A note on empanada dough: We used Goya flour wrappers because that’s what was available at our local grocery. Goya also makes cornmeal-based wrappers, which are better for frying. Alternatively, you can make the dough yourself. If you live in the East Village, Ruben’s Empanadas will give you a stack of 18 regular or whole wheat wrappers for $5.00, if you order them two days in advance.
At the party:
Bacon, Leek and Cheese Empanadas
Banana Black Bean Empanadas
Cilantro-Cayenne Shrimp Empanadas
Granada Turkey Empanadas
Rice and Beans
Nopales (Cactus) Salad with Spicy Dressing
BACON, EGG, LEEK AND CHEESE FILLING
½ pound thick-cut bacon, fried and shredded
3/4 cup chopped well-rinsed white and pale green part of leek
1 tablespoon plus 1 teaspoon canola oil
3 tablespoons water
2 tablespoons grated Manchego, Jack, or mild white Cheddar cheese
In a small heavy skillet cook leek in 1 tablespoon oil over moderate heat, stirring, until leek is softened. Add water and cook, covered, over low heat until leek is soft, about 8 minutes. Pour off any excess water. Remove skillet from heat, toss with bacon, and add salt and pepper to taste. Scramble eggs in remaining teaspoon of oil; remove from pan and toss with bacon mixture. Let filling cool completely and stir in cheese.
BANANA BLACK BEAN FILLING
2 tablespoons vegetable oil
2 firm medium-size bananas, diced
3/4 cup chopped onion
1 15-ounce can black beans, rinsed and drained
1/4 cup chopped fresh cilantro
1/4 teaspoon cayenne pepper
Heat oil in heavy medium skillet over high heat. Add banana and sauté until golden, about 1 ½ minutes. Using slotted spoon, transfer banana to paper towels to drain. Add onion to skillet; sauté 3 minutes. Add beans, cilantro, and cayenne; cook until mixture is hot, about 3 minutes. Mash bean filling to coarse paste; fold in bananas. Season with salt.
(Recipe adapted from Bon Appetit, courtesy of Epicurious.com)
CILANTRO-CAYENNE SHRIMP FILLING
½ pound cooked shrimp, peeled and quartered
1 tablespoon olive oil
2 teaspoons finely minced garlic cloves
2 generous dashes cayenne pepper
¼ cup chopped cilantro
¾ cup grated Jack or Queso Quesadilla cheese
In a small heavy skillet sear shrimp in garlic and olive oil over medium heat.
Remove skillet from heat and add cayenne pepper, coating shrimp evenly.
Let shrimp mixture cool completely while combining grated cheese and chopped cilantro. When cool, combine cheese and shrimp mixtures.
The Granada Turkey filling was provided by Glod, so I don’t have the recipe, but it was a delicious combination of ground turkey, fresh tomatoes, onions and wonderful spices. Alexis brought the fabulous rice and beans.
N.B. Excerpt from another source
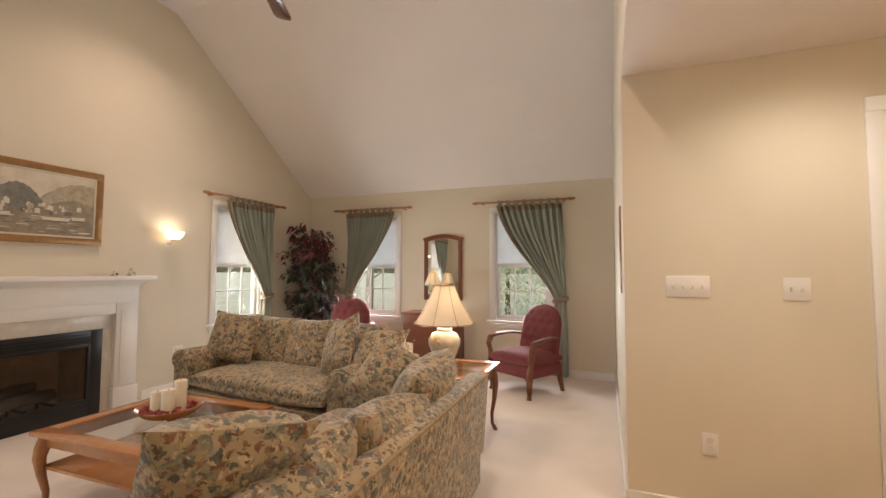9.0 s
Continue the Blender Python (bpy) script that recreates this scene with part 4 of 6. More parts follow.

The Strawberry Empanadas were a dessert-y afterthought: I just put chopped strawberries, honey, a little sugar, and a small pat of butter inside the wrapper and dusted it with sugar. I made them again for breakfast this morning, but this time with an added spoonful of Nutella…mmm. Next time, I plan to try an apple-butter-cinnamon-brown sugar combination. Also appealing: strawberries, sugar and mascarpone!
The coincidence whereby I concluded upon concocting a cactus (nopales) salad: on the way to the market, I bought the new issue of Saveur, and the recipe was inside, along with a short article about nopales traditions in Mexico and South America. When I got to Essex Street Market, I found they had cactus for sale! I brought it to the register excitedly. The woman behind it regarded me skeptically.
“You know this?” she asks, holding up the cactus.
“Oh, yes,” I say with false confidence.
“Yeah? You know how to cook it?”
“I hope so,” I reply.
“Don’t hurt yourself,” she warns, handing it back to me.
NOPALES SALAD WITH JALAPENO DRESSING
2 jalapeños, stemmed, seeded and chopped (I couldn’t find any, so I used three Serrano chiles)
½ cup sour cream
1/3 cup cilantro leaves, coarsely chopped
1 tablespoon fresh lime juice
Pinch ground cumin
4 medium nopales (prickly pear cactus)
1 tomatillo, husked and cored
1 small red onion, peeled and diced
½ red bell pepper, cored, seeded, and diced
1 ripe avocado
Puree jalapeños, sour cream, ¼ cup of the cilantro, lime juice, and cumin in a food processor until very smooth. Transfer to a bowl, season to taste with salt, cover, and chill.
Place each cactus base on a work surface, hold base with kitchen towel, and shave off thorny bumps on each side (and edges) with sharp knife. Blanch cactus and tomatillo in a large pot of boiling salted water over high heat. Remove tomatillo when tender, about 5 minutes, and transfer to plate. Cook cactus until tender, about 5 minutes more, rinse in cold water, and transfer to plate. Cut cactus crosswise into ½-inch wide strips and return to pot and let cook for 2-3 minutes more to remove excess slime. Drain cactus, rinse in cold water, and dry with paper towels. Transfer to bowl. Dice tomatillo and add to bowl. Add onions and peppers, season to taste with salt, cover, and refrigerate.
To serve, halve avocado, discard pit and skin, and thinly slice lengthwise. Toss together avocado, cactus mixture, and dressing in a serving bowl. Garnish with remaining cilantro.
It was a delicious empanada feast. Hats off to all contributors!